Ghostwire: Tokyo feels like a game without direction. While the reasons for this are not public one might take a few guesses at the departure of game director Ikumi Nakamura and the Bethesda acquisition as playing some part. From start to finish Ghostwire spins its wheels on a broad ghost fighting concept that never truly comes together.

Ghostwire just seems brimming with questionable choices when there might be a better product buried in here had other choice been made. Chief among these choices is the open world design. An open world design demands content with a capital C. Ghostwire has content, but is most of it worth a damn? Not really no. Time and time again it degrades at the “spooky” elements of the game with the same enemies in the same environments that you have seen a few dozen times over. The action focus makes these enemies trivial after the first few battles and tedious a while after that. A shame considering some of these enemy designs are genuinely off putting, but hardly scary when fought at distance in the open streets. The game always at its strongest in the constrained sections where the art design shines, and the freedom of the open world is ripped away.

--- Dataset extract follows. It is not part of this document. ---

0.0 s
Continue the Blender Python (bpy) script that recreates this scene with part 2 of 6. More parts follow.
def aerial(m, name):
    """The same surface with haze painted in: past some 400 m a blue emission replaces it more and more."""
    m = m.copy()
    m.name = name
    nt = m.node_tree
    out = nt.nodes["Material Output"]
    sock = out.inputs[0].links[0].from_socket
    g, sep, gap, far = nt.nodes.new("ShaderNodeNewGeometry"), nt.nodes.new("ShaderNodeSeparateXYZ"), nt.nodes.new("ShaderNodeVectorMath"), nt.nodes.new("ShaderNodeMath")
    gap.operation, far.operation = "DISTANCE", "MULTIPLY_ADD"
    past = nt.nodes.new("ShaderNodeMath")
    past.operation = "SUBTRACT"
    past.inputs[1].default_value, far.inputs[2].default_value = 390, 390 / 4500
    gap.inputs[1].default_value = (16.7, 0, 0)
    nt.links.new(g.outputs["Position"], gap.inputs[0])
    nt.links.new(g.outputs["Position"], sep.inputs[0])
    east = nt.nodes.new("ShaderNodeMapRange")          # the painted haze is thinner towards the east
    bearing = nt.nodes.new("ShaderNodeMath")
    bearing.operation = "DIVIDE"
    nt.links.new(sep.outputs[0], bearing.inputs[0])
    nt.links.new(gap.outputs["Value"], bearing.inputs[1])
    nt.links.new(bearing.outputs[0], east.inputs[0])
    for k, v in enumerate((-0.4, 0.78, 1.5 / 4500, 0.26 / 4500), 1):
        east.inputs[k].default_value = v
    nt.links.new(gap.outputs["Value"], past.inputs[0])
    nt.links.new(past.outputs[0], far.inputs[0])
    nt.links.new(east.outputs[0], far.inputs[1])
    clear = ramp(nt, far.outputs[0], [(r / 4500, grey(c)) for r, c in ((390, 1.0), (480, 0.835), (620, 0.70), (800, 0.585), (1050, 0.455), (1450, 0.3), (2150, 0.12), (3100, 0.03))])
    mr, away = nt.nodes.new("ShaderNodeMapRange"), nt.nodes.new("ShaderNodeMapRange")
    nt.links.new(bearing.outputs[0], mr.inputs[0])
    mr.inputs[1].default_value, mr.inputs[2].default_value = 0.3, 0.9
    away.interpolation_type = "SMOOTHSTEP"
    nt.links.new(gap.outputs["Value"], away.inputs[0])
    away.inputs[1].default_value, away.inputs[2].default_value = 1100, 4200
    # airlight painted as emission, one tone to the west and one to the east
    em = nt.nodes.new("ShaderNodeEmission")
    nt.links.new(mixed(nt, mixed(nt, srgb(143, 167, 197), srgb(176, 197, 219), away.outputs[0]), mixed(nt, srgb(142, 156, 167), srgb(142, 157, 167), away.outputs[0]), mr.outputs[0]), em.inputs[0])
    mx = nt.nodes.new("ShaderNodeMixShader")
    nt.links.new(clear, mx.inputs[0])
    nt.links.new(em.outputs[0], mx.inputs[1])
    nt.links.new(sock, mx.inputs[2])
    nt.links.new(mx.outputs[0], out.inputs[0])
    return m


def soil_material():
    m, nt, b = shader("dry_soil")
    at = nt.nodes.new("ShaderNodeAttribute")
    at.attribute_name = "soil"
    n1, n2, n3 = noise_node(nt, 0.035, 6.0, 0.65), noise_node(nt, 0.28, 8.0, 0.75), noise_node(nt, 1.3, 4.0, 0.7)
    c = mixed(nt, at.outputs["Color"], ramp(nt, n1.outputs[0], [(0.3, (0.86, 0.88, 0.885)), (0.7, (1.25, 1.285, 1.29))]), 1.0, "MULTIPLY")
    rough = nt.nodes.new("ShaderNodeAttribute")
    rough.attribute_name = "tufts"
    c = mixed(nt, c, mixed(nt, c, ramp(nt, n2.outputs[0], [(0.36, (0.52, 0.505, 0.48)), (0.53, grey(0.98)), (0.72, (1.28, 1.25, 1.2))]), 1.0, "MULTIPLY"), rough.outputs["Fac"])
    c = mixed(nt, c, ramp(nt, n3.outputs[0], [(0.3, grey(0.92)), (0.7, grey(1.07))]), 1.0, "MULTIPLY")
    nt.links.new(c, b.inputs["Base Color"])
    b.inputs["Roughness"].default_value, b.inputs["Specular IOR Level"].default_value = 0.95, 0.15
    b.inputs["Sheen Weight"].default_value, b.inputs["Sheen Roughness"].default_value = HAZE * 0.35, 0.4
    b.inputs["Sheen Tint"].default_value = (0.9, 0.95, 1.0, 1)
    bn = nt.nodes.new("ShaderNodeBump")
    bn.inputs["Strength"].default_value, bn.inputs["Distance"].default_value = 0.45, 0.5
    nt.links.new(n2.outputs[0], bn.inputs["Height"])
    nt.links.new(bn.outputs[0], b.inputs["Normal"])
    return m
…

The streets of Shibuya are empty, the most you will ever see of its residents blue floating spirits. This could elevate the scare factor, being alone with no one to turn to, but in practice it clears the world of tension. We are to be Tokyo’s savior and yet at no point in the game’s entire story do we interact with a living resident of Tokyo. Instead, you get to complete meaningless fetch quests or stumble across rooftops and alleyways to suck up their spirits into katashiro. With 240,000+ spirits to collect you would spend more time with them than playing the main story three times over. For as well realized as Shibuya is, there isn’t anything compelling you to explore these streets any further than you must.

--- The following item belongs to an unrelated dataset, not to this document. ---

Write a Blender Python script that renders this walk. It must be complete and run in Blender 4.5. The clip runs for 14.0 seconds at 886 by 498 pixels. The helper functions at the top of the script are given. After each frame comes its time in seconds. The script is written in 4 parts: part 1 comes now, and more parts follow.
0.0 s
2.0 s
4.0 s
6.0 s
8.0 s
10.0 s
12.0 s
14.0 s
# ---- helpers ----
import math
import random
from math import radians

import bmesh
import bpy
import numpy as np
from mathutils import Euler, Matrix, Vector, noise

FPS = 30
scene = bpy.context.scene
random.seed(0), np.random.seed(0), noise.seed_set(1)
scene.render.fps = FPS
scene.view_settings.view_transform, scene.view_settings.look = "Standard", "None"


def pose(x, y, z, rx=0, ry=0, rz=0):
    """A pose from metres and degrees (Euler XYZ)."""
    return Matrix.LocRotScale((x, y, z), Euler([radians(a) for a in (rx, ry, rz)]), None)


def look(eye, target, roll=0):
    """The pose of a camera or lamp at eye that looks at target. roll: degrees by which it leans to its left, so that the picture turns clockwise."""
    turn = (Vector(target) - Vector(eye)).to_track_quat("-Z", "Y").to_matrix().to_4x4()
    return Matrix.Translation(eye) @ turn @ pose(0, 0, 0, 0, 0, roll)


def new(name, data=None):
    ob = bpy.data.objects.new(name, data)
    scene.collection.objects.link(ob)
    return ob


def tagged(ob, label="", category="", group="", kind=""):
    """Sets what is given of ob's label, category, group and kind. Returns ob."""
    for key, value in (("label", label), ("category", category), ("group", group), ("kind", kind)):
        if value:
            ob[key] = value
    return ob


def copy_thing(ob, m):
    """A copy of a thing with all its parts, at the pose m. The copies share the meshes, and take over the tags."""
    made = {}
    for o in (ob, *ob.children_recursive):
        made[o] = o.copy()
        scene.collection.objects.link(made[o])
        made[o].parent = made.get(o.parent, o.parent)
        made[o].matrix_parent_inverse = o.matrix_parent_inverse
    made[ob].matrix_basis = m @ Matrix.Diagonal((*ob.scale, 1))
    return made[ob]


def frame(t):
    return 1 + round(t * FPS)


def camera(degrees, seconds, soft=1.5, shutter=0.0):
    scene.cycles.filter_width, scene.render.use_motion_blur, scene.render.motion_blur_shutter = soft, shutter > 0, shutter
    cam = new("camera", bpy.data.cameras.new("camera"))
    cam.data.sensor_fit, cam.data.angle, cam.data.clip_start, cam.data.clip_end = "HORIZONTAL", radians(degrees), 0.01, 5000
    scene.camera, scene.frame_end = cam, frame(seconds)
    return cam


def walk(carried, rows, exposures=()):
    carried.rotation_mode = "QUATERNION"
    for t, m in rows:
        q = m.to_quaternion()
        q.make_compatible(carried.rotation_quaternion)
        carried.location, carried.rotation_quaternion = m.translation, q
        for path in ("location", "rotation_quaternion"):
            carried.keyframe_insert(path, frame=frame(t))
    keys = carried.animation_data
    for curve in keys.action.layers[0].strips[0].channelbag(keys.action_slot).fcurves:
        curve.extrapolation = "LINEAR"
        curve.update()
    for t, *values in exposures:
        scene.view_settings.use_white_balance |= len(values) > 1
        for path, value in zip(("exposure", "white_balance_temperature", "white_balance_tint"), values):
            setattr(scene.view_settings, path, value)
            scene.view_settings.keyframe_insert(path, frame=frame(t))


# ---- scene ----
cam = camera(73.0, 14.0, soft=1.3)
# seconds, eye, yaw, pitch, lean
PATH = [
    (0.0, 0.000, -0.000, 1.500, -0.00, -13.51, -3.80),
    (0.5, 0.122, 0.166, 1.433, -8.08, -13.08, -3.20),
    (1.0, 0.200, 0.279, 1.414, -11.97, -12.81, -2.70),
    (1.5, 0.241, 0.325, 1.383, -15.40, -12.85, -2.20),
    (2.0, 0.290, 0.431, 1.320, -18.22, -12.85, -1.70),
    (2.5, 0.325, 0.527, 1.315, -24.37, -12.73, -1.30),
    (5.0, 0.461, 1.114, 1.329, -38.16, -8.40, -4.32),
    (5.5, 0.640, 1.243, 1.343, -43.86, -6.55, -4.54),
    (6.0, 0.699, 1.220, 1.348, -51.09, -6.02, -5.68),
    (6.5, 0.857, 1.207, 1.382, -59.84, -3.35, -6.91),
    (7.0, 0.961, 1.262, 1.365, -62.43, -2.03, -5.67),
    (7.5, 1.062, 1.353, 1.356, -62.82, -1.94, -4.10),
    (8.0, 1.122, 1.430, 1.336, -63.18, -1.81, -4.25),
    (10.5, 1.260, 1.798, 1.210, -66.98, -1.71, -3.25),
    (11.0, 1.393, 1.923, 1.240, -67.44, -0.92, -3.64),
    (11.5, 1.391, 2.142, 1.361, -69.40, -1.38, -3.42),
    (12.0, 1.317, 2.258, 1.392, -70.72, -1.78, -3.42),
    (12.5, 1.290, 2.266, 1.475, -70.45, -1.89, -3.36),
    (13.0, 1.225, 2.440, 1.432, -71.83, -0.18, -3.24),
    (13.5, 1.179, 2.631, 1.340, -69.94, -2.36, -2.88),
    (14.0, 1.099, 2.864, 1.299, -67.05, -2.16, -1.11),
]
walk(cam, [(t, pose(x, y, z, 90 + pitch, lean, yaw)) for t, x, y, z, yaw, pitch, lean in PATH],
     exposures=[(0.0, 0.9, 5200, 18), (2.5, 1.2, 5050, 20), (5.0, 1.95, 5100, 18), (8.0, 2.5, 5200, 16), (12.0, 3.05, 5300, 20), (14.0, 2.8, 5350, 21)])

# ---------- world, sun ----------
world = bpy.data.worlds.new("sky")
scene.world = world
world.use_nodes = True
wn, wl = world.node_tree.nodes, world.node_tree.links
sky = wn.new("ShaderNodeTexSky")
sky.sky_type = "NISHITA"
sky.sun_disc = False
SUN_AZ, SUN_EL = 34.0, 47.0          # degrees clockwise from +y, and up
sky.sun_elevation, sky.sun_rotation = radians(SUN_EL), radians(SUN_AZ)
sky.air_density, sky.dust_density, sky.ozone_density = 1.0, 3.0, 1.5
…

The moment-to-moment gameplay is novel enough to support itself. The magic system is interesting, and each element is independent enough to offer some good moments of fighting to set it apart from most first-person action games that centralize on guns and swords. The core extraction feature, in particular, is simple, engaging, and feels satisfying to pull off. Ghostwire builds a small, if incredibly simple, combat system that feels good which is something to its benefit for certain.

Character upgrades in particular feel half baked. Again, as if to fulfill a mark on a game design doc the game has a few sets of skill trees that unlock little more than carrying capacity and speed boosts. If the skill is to be a smidge faster in charging an attack, that skill is ineffective at altering how you will continue playing the game. Skills in any game should offer a balance between opening new ways to play and creating synergies between the abilities you have. Ghostwire is far from the only game to fall short in this regard, but again it further disincentivizes any exploration or player growth. When the game marks its own minigames with a “Hold X to Auto-Complete” you just get a sense of doubt about the fundamental design of the game systems.

In practice most will likely find themselves following the straight lines (opened by clearing fog of the Tori gates) from story mission to story mission until their time with Ghostwire is at its end. If anything, the game demands you do nothing but. Often when you send off spirits while collecting your sister will psychically reach out in pain and beg you for aid.

The whole narrative thread is that your sister Mari is the lynchpin in the villainous Hannya’s strategy. As an aside, that isn’t his name, just the name of the mask he wears. You never learn anything meaningful about him as a person (the game even teases an unmasking that could never amount to anything which is baffling as they reveal KK’s body as one of the other masked henchmen). One more aside, this game has some of the worst lip-sync I have seen in a AAA game in some time and I don’t understand it.

For most of the narrative you are chasing after this one man with a vague sense of an evil master plan. It’s hardly the most compelling hook. Still, the game offers a nice relationship between protagonist Akito and the spirit KK. They have a very typical buddy-cop partnership. Beginning at odds they begrudgingly find common ground and leave one another by the credits rolls as friends. They have good banter and keep the game lively—in spite of its emptiness. Their relationship is the singular saving grace of this game’s narrative. It works and that is enough to support its short length.

Ghostwire: Tokyo is a contradiction of a game. In theory a spooky successor to Tango’s Evil Within it falls well short of the horror mold. It offers a big open world and different magic systems for a game with more action than anything else. Shibuya is a well realized and lovingly built world but lacking any life within. KK and Akito make a good pairing but have little to bounce off of. It is always a damn shame when a game shows promise but falls short of it. Especially when you get the sense that this is the only visit to this world and its concepts. Although a game with a good core, it is a core put into a game structure that works against it.